[Begin]
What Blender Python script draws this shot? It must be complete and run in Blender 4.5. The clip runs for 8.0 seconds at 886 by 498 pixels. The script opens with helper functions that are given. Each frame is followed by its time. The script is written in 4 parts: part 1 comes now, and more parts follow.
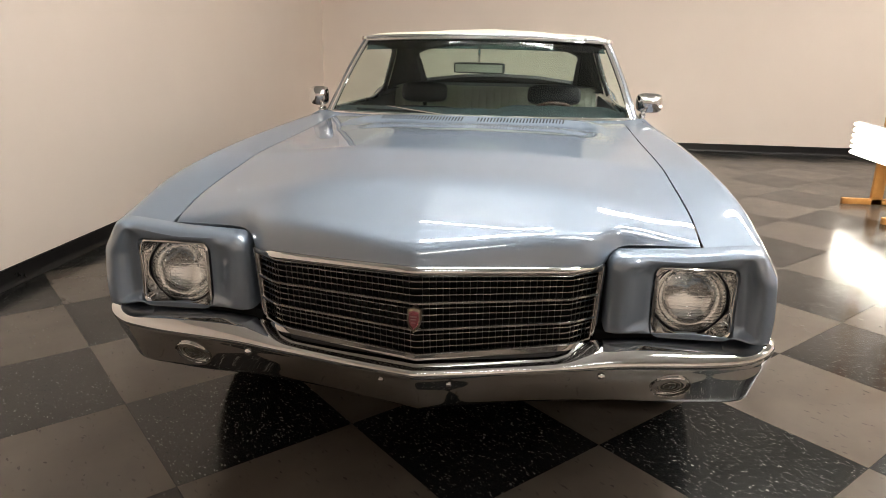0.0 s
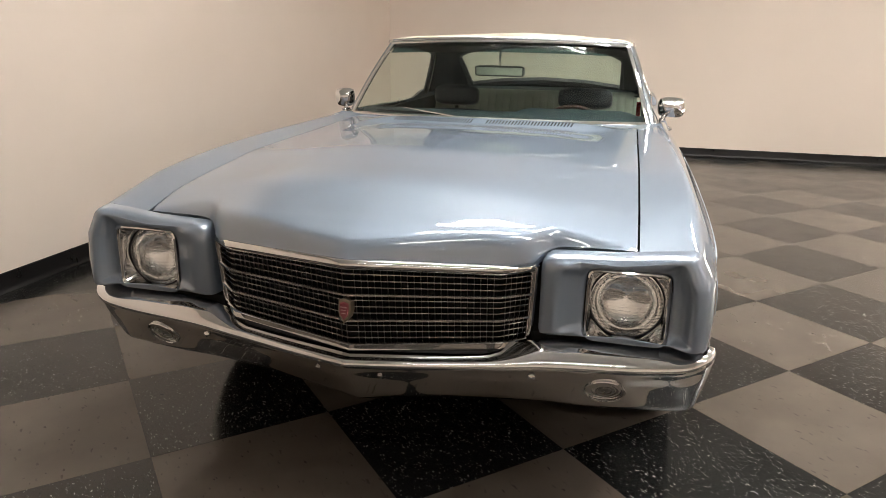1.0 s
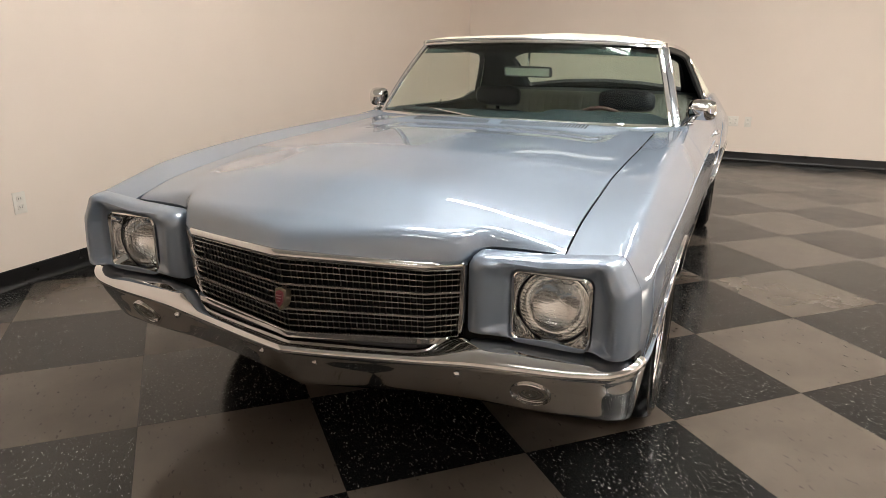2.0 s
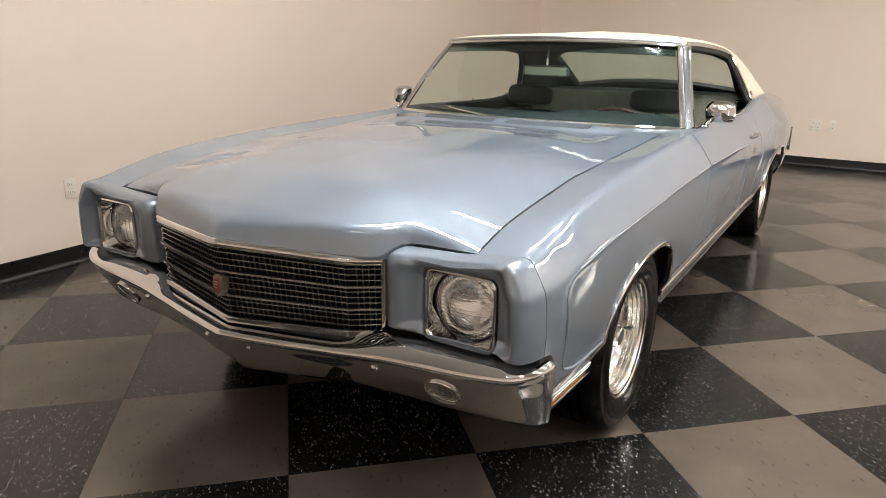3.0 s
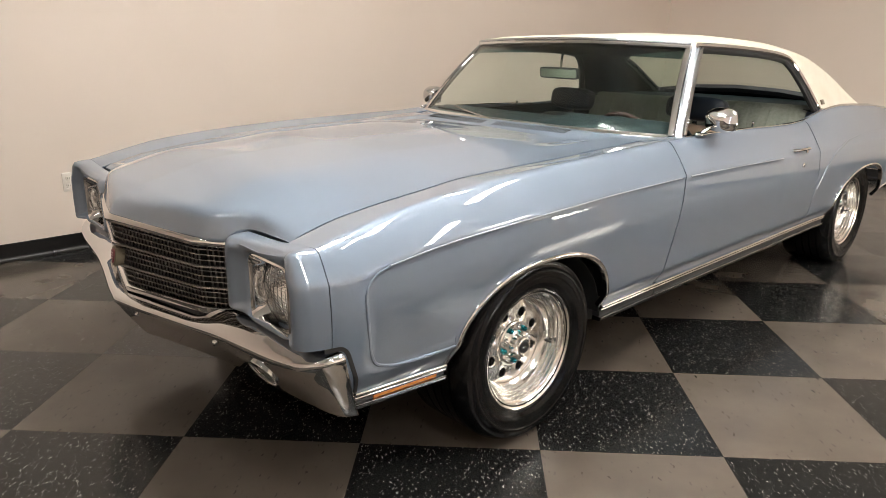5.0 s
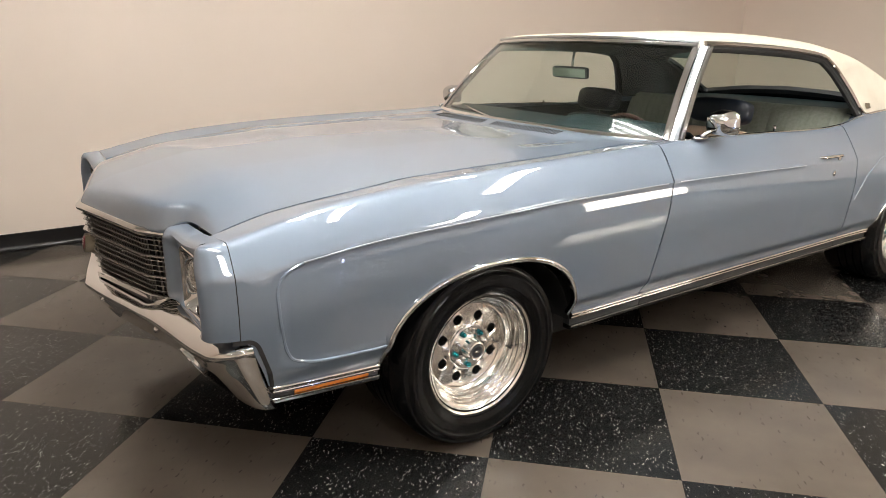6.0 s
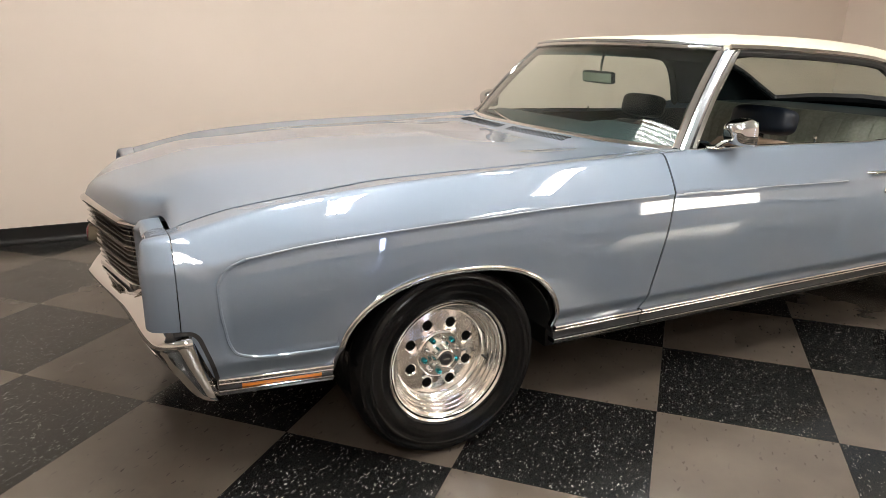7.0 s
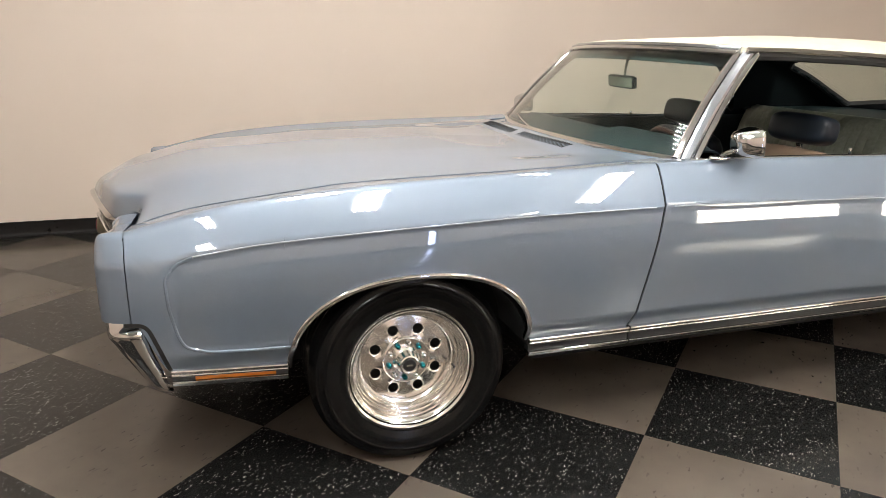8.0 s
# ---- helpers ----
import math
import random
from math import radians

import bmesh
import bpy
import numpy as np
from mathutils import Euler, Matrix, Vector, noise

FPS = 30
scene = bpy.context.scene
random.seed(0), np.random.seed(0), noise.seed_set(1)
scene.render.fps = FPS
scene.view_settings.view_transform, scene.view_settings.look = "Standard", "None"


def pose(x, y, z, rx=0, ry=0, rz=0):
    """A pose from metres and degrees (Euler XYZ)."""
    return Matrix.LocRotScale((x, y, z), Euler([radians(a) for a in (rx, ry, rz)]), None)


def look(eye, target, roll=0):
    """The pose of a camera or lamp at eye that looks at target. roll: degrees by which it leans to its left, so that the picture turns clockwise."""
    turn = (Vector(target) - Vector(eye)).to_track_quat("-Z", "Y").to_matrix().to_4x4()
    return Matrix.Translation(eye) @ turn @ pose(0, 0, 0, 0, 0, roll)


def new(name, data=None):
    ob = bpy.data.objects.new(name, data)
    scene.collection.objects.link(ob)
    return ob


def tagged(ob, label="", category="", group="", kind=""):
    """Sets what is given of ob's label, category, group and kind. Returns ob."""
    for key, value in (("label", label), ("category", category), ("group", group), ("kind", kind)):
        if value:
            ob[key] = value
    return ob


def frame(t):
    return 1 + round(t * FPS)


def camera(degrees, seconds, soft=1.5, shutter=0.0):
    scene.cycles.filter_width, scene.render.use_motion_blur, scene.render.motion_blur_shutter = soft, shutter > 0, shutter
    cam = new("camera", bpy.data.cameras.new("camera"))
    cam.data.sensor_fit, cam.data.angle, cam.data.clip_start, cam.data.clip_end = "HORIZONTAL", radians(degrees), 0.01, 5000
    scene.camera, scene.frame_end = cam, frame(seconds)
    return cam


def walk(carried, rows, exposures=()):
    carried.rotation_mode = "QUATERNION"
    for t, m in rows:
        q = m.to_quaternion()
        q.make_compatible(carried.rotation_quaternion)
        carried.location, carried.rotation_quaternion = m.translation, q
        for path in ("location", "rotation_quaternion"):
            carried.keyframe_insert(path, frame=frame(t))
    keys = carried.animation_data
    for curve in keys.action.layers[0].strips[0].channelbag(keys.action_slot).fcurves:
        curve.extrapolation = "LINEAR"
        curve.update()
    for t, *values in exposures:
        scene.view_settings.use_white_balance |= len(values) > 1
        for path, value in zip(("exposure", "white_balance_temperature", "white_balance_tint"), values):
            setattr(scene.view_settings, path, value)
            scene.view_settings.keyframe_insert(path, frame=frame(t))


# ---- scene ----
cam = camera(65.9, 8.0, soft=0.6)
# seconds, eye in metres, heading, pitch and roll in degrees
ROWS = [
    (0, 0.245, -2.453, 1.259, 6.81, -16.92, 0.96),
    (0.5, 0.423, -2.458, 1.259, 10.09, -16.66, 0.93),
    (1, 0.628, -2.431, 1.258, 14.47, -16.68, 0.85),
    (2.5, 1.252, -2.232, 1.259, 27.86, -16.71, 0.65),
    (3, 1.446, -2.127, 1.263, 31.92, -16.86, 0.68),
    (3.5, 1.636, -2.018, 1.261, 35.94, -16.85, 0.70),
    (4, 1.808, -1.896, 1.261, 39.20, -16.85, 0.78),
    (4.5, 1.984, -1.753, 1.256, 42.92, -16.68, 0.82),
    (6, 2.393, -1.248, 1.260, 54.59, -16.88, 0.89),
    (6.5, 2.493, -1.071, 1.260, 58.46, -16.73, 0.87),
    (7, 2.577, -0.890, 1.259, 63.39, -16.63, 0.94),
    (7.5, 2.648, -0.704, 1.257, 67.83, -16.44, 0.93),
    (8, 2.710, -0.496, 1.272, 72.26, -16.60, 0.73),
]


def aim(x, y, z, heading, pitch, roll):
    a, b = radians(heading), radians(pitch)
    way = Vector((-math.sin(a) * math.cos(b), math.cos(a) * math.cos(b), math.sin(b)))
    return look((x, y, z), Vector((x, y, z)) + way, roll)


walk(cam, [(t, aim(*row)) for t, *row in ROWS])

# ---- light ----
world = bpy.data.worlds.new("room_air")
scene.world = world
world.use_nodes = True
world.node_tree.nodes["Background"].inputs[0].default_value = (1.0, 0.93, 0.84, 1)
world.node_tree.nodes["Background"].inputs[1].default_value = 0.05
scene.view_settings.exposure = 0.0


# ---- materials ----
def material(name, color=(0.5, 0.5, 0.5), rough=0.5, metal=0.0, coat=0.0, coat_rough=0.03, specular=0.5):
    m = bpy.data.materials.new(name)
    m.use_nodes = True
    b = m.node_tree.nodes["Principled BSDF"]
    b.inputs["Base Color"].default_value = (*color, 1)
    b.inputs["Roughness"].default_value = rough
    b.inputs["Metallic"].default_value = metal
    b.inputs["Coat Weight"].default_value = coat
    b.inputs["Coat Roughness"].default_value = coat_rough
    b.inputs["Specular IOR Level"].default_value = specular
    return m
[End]
[Begin]
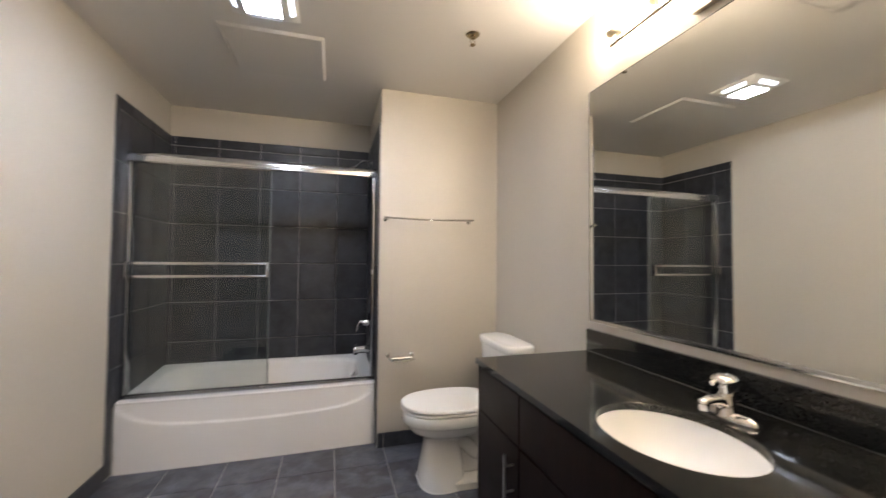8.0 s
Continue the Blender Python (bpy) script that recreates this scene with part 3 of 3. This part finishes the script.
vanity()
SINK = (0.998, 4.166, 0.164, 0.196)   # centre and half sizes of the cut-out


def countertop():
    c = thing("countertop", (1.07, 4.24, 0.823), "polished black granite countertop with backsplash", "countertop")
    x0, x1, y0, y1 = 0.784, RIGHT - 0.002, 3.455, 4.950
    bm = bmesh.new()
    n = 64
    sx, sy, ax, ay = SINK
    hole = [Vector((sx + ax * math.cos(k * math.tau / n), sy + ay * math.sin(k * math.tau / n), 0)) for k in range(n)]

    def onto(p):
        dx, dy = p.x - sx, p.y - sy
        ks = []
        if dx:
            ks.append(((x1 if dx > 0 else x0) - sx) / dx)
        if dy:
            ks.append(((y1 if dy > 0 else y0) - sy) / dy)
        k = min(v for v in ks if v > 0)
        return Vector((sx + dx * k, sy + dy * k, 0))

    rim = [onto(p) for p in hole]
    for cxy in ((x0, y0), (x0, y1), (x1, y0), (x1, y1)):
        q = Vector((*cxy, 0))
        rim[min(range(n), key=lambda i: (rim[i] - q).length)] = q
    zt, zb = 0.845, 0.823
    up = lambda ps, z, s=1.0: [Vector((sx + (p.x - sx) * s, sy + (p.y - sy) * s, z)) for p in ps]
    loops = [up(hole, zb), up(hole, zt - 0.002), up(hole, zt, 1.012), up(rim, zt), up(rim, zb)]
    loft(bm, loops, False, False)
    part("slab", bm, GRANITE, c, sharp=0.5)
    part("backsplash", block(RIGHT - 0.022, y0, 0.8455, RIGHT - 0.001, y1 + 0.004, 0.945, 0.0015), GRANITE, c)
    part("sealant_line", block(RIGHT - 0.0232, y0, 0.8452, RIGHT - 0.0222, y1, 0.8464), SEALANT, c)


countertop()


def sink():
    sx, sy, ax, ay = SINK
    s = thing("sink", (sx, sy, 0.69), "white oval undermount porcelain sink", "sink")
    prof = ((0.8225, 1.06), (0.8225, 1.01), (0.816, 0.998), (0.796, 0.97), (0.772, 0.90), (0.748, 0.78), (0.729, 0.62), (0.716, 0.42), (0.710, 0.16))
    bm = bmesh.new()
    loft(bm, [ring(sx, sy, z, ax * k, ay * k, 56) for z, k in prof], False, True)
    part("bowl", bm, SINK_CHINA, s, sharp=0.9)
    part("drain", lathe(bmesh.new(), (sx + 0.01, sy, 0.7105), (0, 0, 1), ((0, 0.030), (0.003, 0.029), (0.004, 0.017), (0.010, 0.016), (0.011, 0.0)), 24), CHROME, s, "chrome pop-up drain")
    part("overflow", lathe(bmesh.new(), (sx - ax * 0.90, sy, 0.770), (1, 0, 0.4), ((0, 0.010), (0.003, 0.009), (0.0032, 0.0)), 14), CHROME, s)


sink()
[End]
[Begin]
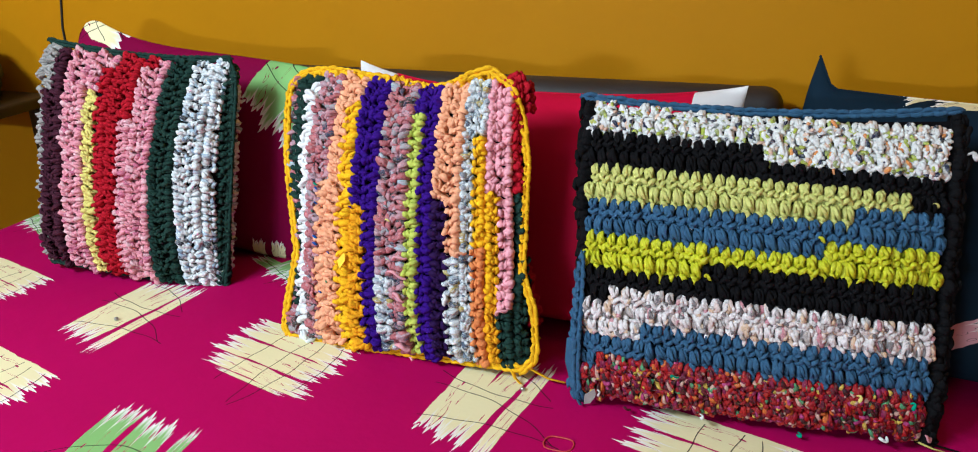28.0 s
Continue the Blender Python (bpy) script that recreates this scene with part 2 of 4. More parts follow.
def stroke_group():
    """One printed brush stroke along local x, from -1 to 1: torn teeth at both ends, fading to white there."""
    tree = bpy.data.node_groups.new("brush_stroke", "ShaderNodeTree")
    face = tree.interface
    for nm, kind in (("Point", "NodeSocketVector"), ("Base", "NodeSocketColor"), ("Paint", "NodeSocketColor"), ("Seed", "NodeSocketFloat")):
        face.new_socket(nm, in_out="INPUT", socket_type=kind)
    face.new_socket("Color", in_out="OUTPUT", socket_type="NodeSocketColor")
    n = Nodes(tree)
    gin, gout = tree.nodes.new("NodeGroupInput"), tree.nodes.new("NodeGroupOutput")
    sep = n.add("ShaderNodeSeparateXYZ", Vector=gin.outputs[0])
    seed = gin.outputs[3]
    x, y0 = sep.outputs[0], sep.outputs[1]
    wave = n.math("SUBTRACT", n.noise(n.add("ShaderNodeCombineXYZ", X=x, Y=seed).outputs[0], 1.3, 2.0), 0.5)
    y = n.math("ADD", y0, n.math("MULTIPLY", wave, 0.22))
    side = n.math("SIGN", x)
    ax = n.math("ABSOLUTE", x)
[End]
Brief: Nothing but the lines from the one containing "What Blender Python" through the one containing "for key, value" should be echoed, each exactly as it stands; pictures are excluded.

Expected answer:
What Blender Python script draws this shot? It must be complete and run in Blender 4.5. The clip runs for 8.0 seconds at 886 by 498 pixels. The script opens with helper functions that are given. Each frame is followed by its time. The script is written in 4 parts: part 1 comes now, and more parts follow.
0.0 s
1.0 s
2.0 s
3.0 s
5.0 s
6.0 s
7.0 s
8.0 s
# ---- helpers ----
import math
import random
from math import radians

import bmesh
import bpy
import numpy as np
from mathutils import Euler, Matrix, Vector, noise

FPS = 30
scene = bpy.context.scene
random.seed(0), np.random.seed(0), noise.seed_set(1)
scene.render.fps = FPS
scene.view_settings.view_transform, scene.view_settings.look = "Standard", "None"


def pose(x, y, z, rx=0, ry=0, rz=0):
    """A pose from metres and degrees (Euler XYZ)."""
    return Matrix.LocRotScale((x, y, z), Euler([radians(a) for a in (rx, ry, rz)]), None)


def look(eye, target, roll=0):
    """The pose of a camera or lamp at eye that looks at target. roll: degrees by which it leans to its left, so that the picture turns clockwise."""
    turn = (Vector(target) - Vector(eye)).to_track_quat("-Z", "Y").to_matrix().to_4x4()
    return Matrix.Translation(eye) @ turn @ pose(0, 0, 0, 0, 0, roll)


def new(name, data=None):
    ob = bpy.data.objects.new(name, data)
    scene.collection.objects.link(ob)
    return ob


def tagged(ob, label="", category="", group="", kind=""):
    """Sets what is given of ob's label, category, group and kind. Returns ob."""
    for key, value in (("label", label), ("category", category), ("group", group), ("kind", kind)):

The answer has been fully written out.